Scientific American:
Buried Prejudice: The Bigot in Your Brain. And yet, I have another story of Mr Jackson. Once again, from the ‘80’s. I was coming home late one night from Manhattan, walking through the Princeton University campus from the PJ&B ("Princeton Junction and Back”, the Dinky, the shortest train line in America). I heard a hubbub coming from Whig (or Clio, I never remember which building is which ... the one that was burned, and re-built), and paused under a streetlamp along the wide flagstone walkway. I knew Mr Jackson was going to be speaking there that night, so I wondered whether it might be worth walking to the front of the building.
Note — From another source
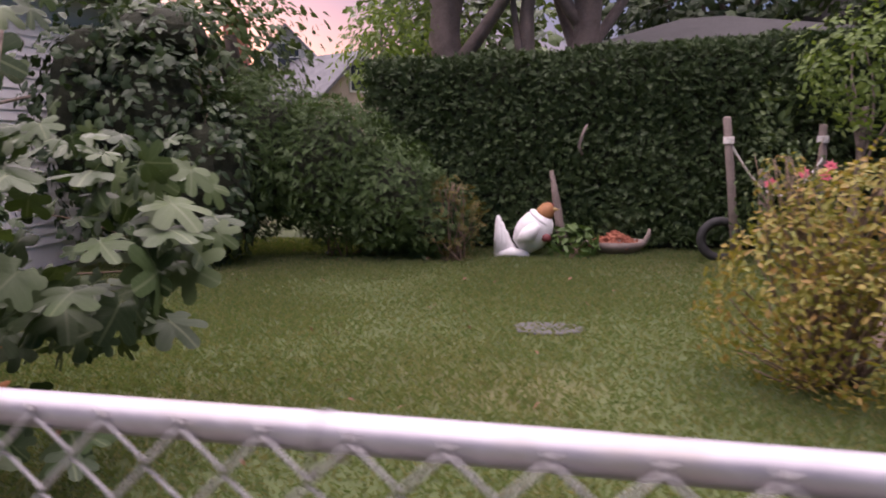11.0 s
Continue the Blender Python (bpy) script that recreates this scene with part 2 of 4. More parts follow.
class Geo:
    """Collects vertices, faces and UVs for one mesh."""

    def __init__(self):
        self.v, self.f, self.u, self.n = [], [], [], 0

    def put(self, v, f, uv=None):
        v = np.asarray(v, float)
        self.v.append(v)
        self.u.append(np.zeros((len(v), 2)) if uv is None else uv)
        self.f.extend(tuple(i + self.n for i in q) for q in f)
        self.n += len(v)

    def stamp(self, tpl, m):
        v, f, uv = tpl
        m = np.asarray(m)
        self.put(v @ m[:3, :3].T + m[:3, 3], f, uv)

    def tube(self, pts, r, n=6, cap=True):
        pts = np.asarray(pts, float)
        r = np.full(len(pts), r) if np.isscalar(r) else np.asarray(r, float)
        d = np.gradient(pts, axis=0)
        d /= np.linalg.norm(d, axis=1)[:, None] + 1e-9
        ref = np.array([0.31, 0.95, 0.05]) if abs(d[0][2]) > 0.8 else np.array([0, 0, 1.0])
        a = np.cross(d, ref)
        a /= np.linalg.norm(a, axis=1)[:, None] + 1e-9
        b = np.cross(d, a)
        ang = np.arange(n) * 2 * math.pi / n
        ring = pts[:, None] + r[:, None, None] * (a[:, None] * np.cos(ang)[None, :, None] + b[:, None] * np.sin(ang)[None, :, None])
        f = [(i * n + j, i * n + (j + 1) % n, (i + 1) * n + (j + 1) % n, (i + 1) * n + j) for i in range(len(pts) - 1) for j in range(n)]
        if cap:
            k = (len(pts) - 1) * n
            f += [tuple(range(n - 1, -1, -1)), tuple(range(k, k + n))]
        self.put(ring.reshape(-1, 3), f)

    def box(self, lo, hi, m=None):
        x0, y0, z0 = lo
        x1, y1, z1 = hi
        v = np.array([(x, y, z) for x in (x0, x1) for y in (y0, y1) for z in (z0, z1)], float)
        if m is not None:
            m = np.asarray(m)
            v = v @ m[:3, :3].T + m[:3, 3]
        self.put(v, [(0, 1, 3, 2), (4, 6, 7, 5), (0, 4, 5, 1), (2, 3, 7, 6), (0, 2, 6, 4), (1, 5, 7, 3)])

    def lathe(self, profile, at=(0, 0, 0), n=20, sx=1.0, sy=1.0):
        """Turns (radius, height) pairs about the upright through at."""
        ang = np.arange(n) * 2 * math.pi / n
        v = np.concatenate([np.stack([at[0] + sx * r * np.cos(ang), at[1] + sy * r * np.sin(ang), np.full(n, at[2] + h)], 1) for r, h in profile])
        f = [(i * n + j, i * n + (j + 1) % n, (i + 1) * n + (j + 1) % n, (i + 1) * n + j) for i in range(len(profile) - 1) for j in range(n)]
        f += [tuple(range(n - 1, -1, -1)), tuple(range((len(profile) - 1) * n, len(profile) * n))]
        self.put(v, f)

    def mesh(self, name, material, smooth=False):
        me = bpy.data.meshes.new(name)
        v, u = np.concatenate(self.v), np.concatenate(self.u)
        me.from_pydata(v.tolist(), [], self.f)
        layer = me.uv_layers.new(name="UVMap")
        idx = np.empty(len(me.loops), np.int32)
        me.loops.foreach_get("vertex_index", idx)
        layer.data.foreach_set("uv", u[idx].astype(np.float32).ravel())
        if smooth:
            me.polygons.foreach_set("use_smooth", np.ones(len(me.polygons), bool))
        me.materials.append(material)
        me.update()
        return me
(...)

I looked up at the back windows. Mr Jackson walked by a window, and we happened to perceive each other. He saw me slightly backlit, and froze with a look of surprise (I thought fear at the time) on his face. I was dressed in black jeans, black leather jacket, carrying a black briefcase. I looked like a professional assassin out of some movie, in retrospect. His ‘handlers’ peeked out at me, and I thought it was time to beat a hasty retreat, taking a different pathway home.
Sometimes ‘bigotry’ may be plain self-preservation. We unconsciously judge by the predominant cultural archetypes.
Or, simply overactive imagination ... as my 20-something perceptions probably were.